About The Author
Genny Zak Kieley, Minneapolis Historian
I grew up in Northeast Minneapolis and had lots of Jobs—Sifo Toy, Fanny Farmer, picture framing and accounts payable. I waitressed at many of the local spots including Bridgeman’s and Country Kitchen. I discovered writing in later life. In my mid 30s after the kids were grown in 1987 I took a writing class and found out I loved writing. I met my teacher & mentor, Maureen LaJoy and took classes with her for 10 years.
I quit my job at the frame shop in 1993 and told my co-workers, “I am going to write a book.” They said “Sure you are.” I wrote about NE Minneapolis where I grew up and modeled my book after Bring Warm Clothes--a combination of letters, vignettes and tons of photos of people in their everyday lives. I created my own format with many different topics—all about Northeast Minneapolis. My style is to take a whole bunch of different subjects and put them all in one book. People said I couldn’t do it, I did it anyway. It took about 5 years to write.

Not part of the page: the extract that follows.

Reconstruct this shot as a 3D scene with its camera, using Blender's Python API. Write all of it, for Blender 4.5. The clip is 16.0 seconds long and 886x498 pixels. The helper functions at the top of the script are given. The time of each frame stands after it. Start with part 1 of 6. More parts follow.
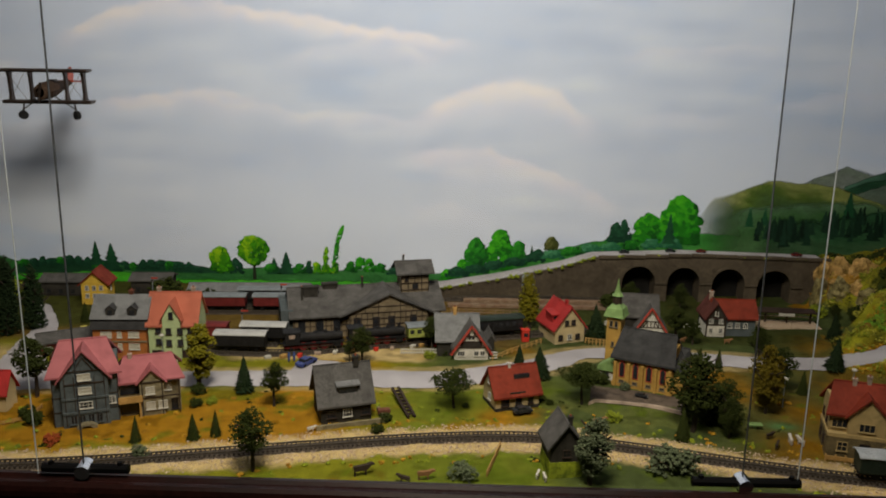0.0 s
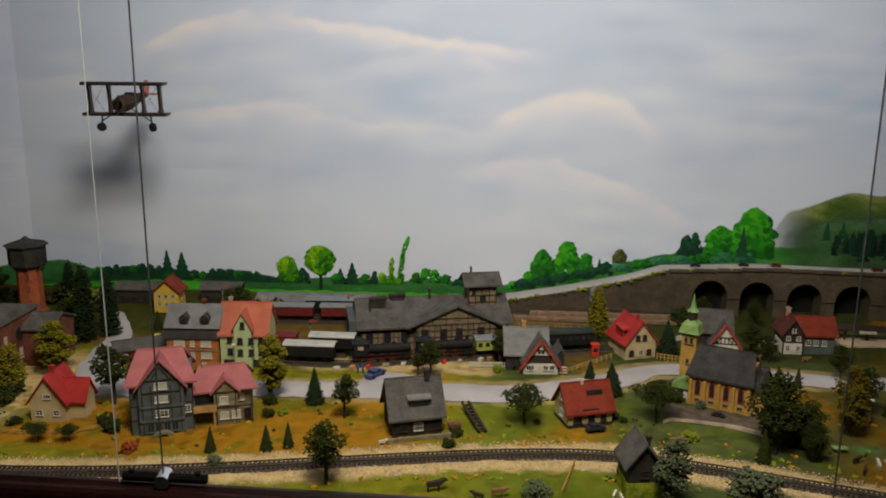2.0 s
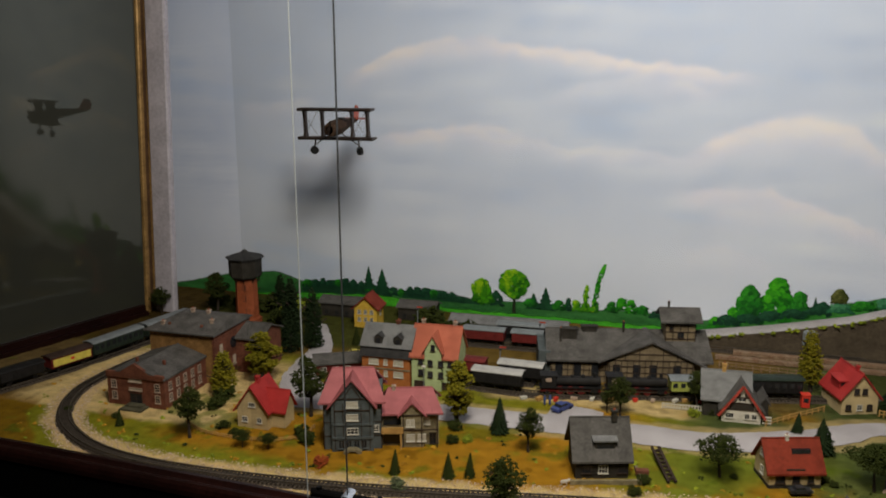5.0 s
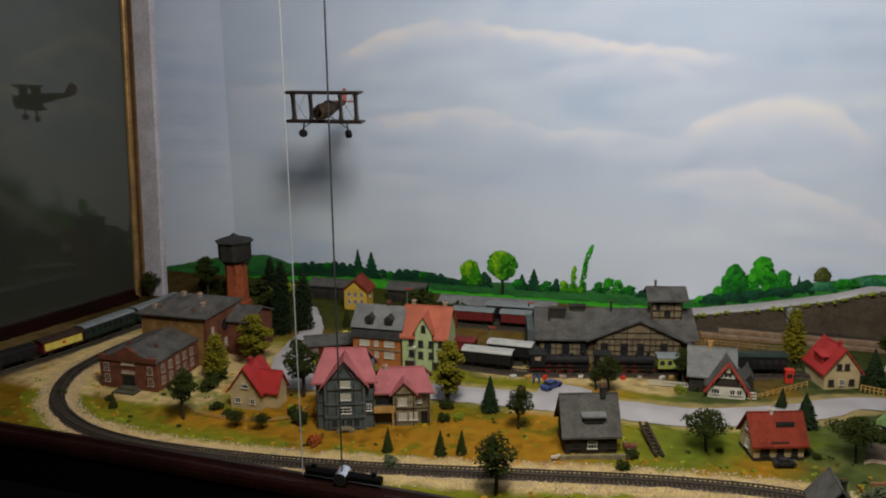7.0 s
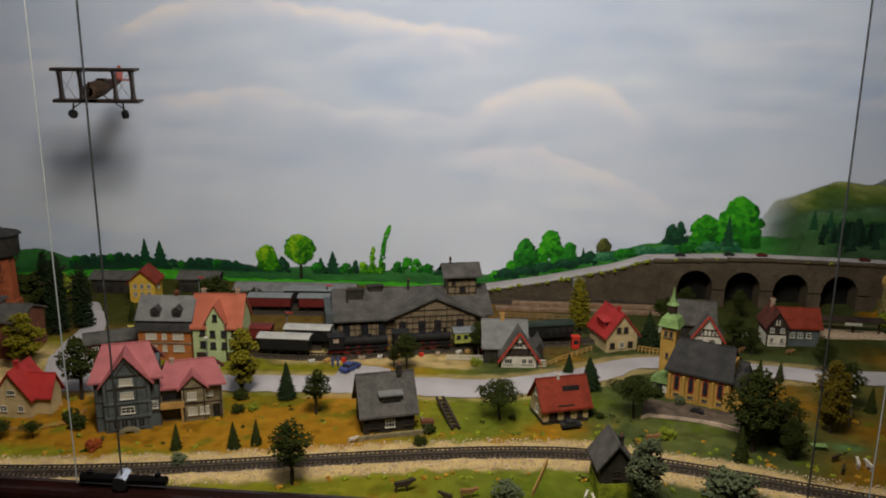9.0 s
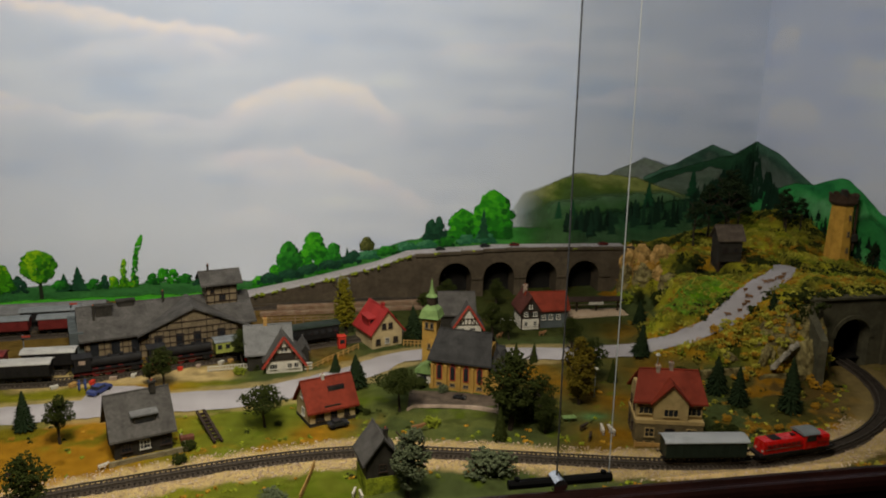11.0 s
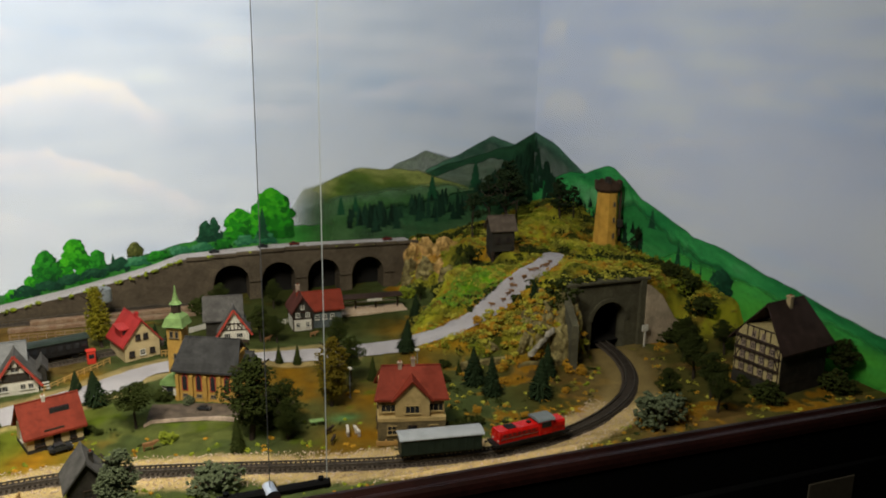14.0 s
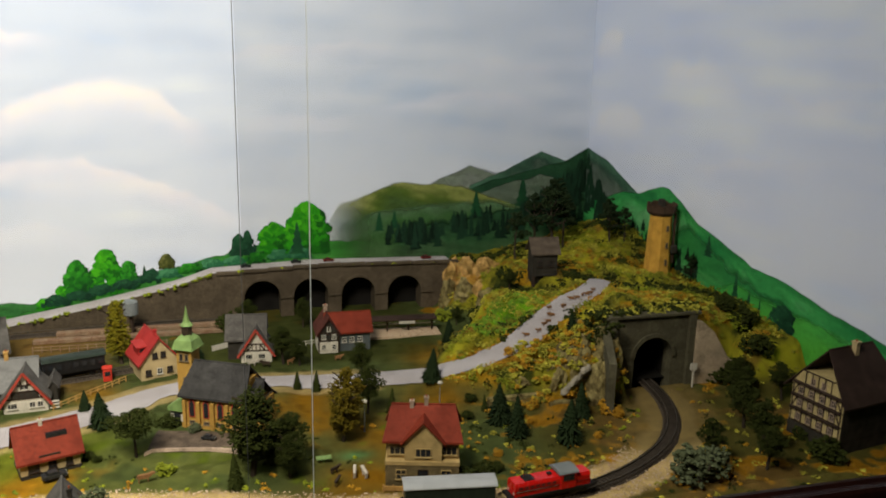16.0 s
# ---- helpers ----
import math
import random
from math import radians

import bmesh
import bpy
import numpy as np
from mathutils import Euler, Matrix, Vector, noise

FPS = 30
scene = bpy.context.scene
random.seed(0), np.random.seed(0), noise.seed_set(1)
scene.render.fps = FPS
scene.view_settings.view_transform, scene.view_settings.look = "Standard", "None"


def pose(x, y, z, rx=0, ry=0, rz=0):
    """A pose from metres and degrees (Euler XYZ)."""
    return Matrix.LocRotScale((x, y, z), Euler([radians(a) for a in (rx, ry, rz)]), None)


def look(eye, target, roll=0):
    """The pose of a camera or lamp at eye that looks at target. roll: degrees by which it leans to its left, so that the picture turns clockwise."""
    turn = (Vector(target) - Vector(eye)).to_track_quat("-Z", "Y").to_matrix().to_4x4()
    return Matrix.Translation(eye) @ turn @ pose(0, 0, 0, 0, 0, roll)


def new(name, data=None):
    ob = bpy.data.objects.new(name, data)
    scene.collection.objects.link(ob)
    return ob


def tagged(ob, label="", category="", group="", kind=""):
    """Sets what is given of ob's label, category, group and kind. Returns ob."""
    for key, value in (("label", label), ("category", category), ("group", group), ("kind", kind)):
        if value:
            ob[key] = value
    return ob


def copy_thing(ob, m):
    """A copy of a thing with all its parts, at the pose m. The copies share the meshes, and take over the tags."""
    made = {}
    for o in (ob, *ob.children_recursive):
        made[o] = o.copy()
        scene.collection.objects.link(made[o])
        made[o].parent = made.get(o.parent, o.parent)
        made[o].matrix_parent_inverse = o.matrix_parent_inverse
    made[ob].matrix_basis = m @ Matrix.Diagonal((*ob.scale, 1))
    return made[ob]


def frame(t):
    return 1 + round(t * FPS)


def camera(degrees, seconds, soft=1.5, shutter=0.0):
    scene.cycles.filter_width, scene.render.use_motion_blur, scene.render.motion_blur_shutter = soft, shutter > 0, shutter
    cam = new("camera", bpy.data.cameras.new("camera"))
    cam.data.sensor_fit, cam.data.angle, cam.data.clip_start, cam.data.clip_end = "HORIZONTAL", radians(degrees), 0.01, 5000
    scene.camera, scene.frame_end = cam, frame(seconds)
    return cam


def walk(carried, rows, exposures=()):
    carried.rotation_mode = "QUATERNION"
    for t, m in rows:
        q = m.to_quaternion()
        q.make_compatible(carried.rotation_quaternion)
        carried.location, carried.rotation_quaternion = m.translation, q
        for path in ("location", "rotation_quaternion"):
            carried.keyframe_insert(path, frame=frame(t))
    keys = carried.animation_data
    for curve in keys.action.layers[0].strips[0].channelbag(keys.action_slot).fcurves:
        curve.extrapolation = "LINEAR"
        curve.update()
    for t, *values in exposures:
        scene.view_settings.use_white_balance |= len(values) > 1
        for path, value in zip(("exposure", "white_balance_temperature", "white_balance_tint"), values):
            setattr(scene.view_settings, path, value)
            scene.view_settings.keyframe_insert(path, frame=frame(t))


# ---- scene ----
# ---- camera ----
cam = camera(56.2, 16.0, soft=1.9)
PATH = [
    (0, (0.071, -1.036, 0.63), (0.047, 0.909, 0.165), 0.9),
    (0.5, (0.064, -1.035, 0.623), (0.038, 0.912, 0.165), 1.0),
    (1, (0.056, -1.03, 0.626), (-0.005, 0.913, 0.156), 0.9),
    (1.5, (0.046, -1.029, 0.633), (-0.052, 0.916, 0.177), 1.0),
    (2, (0.037, -1.024, 0.636), (-0.116, 0.92, 0.188), 0.5),
    (2.5, (0.032, -1.012, 0.65), (-0.26, 0.922, 0.234), -0.0),
    (3, (0.036, -1.008, 0.652), (-0.409, 0.901, 0.254), 0.3),
    (3.5, (0.049, -0.995, 0.672), (-0.511, 0.88, 0.26), -0.4),
    (4, (0.051, -0.992, 0.67), (-0.569, 0.866, 0.263), -0.1),
    (6.5, (0.049, -1.002, 0.661), (-0.58, 0.842, 0.21), -0.3),
    (7, (0.049, -1.011, 0.662), (-0.545, 0.843, 0.205), -0.4),
    (7.5, (0.054, -1.007, 0.659), (-0.439, 0.874, 0.189), 0.1),
    (8, (0.058, -0.997, 0.654), (-0.345, 0.901, 0.172), 0.0),
    (8.5, (0.07, -0.987, 0.65), (-0.213, 0.93, 0.158), 0.2),
    (11, (0.112, -0.973, 0.634), (0.497, 0.932, 0.162), 1.0),
    (11.5, (0.15, -0.968, 0.629), (0.645, 0.909, 0.146), 0.9),
    (12, (0.191, -0.971, 0.627), (0.792, 0.877, 0.155), 1.1),
    (12.5, (0.231, -0.982, 0.629), (0.928, 0.833, 0.16), 1.2),
    (13, (0.27, -0.988, 0.633), (0.988, 0.819, 0.164), 1.1),
    (13.5, (0.296, -0.986, 0.634), (1.016, 0.82, 0.166), 1.0),
    (14, (0.326, -0.988, 0.633), (1.029, 0.822, 0.154), 0.8),
    (14.5, (0.364, -0.979, 0.634), (1.053, 0.839, 0.164), 0.7),
    (15, (0.401, -0.948, 0.641), (1.033, 0.888, 0.161), 0.6),
    (15.5, (0.437, -0.928, 0.648), (1.015, 0.928, 0.176), 0.9),
    (16, (0.443, -0.908, 0.646), (0.979, 0.96, 0.176), 1.3),
]
EXPOSURE = [(0.0, 0.0, 6750, 13), (4.0, -0.04, 6800, 15), (6.5, -0.04, 6300, 12), (7.0, -0.04, 6250, 13), (7.6, -0.03, 6250, 13), (9.0, -0.04, 6600, 15), (11.0, -0.04, 6850, 13), (12.0, 0.12, 6950, 11), (12.5, 0.22, 7050, 12), (13.5, 0.48, 6950, 12), (14.5, 0.61, 6350, 8), (15.5, 0.66, 6600, 9), (16.0, 0.66, 6900, 12)]
walk(cam, [(t, look(eye, target, roll)) for t, eye, target, roll in PATH], EXPOSURE)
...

My first book Heart and Hard Work published in 1997 was once Barnes & Noble #4 in the whole country for Non-fiction. We sold out at my first book signing, which was at Kramarczyk’s Meat Market on Dec. 18, 1997.
This event was listed in the Star/Tribune along with an interview with Chuck Haga. I didn’t know it but the last Saturday before Xmas is the biggest meat buying day of the year. People were in the meat buying line and thought they were in the book line. The grandma came from the back room and said, “My bread won’t rise!” My husband cut his finger and couldn’t find a band-aid. He had to call reinforcements. I was signing long Polish names while my brother in law who is a salesman, went down the line showing pictures, and sold more books. It was extremely chaotic but memorable.
People I'd forgotten about appeared as if out of a time warp. My third grade teacher, Mrs. Remquist showed up—she was proud that one of her students wrote a book about NE. My husband and I have had many joys and good laughs over all that's gone on.
People invited me into their homes—One lady knitted me a scarf and gave me a brick from my old school, one family invited me for a Polish dinner. One lady gave me a door knob from her house, one guy requested that he be buried with my book. There were lots of funny calls when my husband suddenly became my secretary. I’ll never forget the lady that said, “Your book is too big to fit in the bathtub.” Andy Zurbey serenaded me on a concertina. Lou Snyder from Nye’s Polonaise Room sang and played showtunes at a NE book event.
And guys calling and saying they used to date me-One guy was 85 yrs old. Even a guy that dumped me was bragging about me writing a book. One guys last request was to have my book put in the casket with him.
In the beginning it was hard for me to get information about Northeast. There wasn’t much in the history books or in the libraries. Then when the book came out people loved it so much, they started sending me stuff.
What was I to do with all this info that I couldn’t get for the first book. A
second book was created and we called it Pride and Tradition: More Memories of
Northeast. We packed it full of photos, newspaper clippings, and people’s own
memories, including all of the things that people loved about Northeast. Later a
third book was made. Roots and Ties: A Northeast Scrapbook. This included some
of the missing pieces that were not included in the first two books. The parochial
schools, and the houses on the hill that were east of Central Avenue.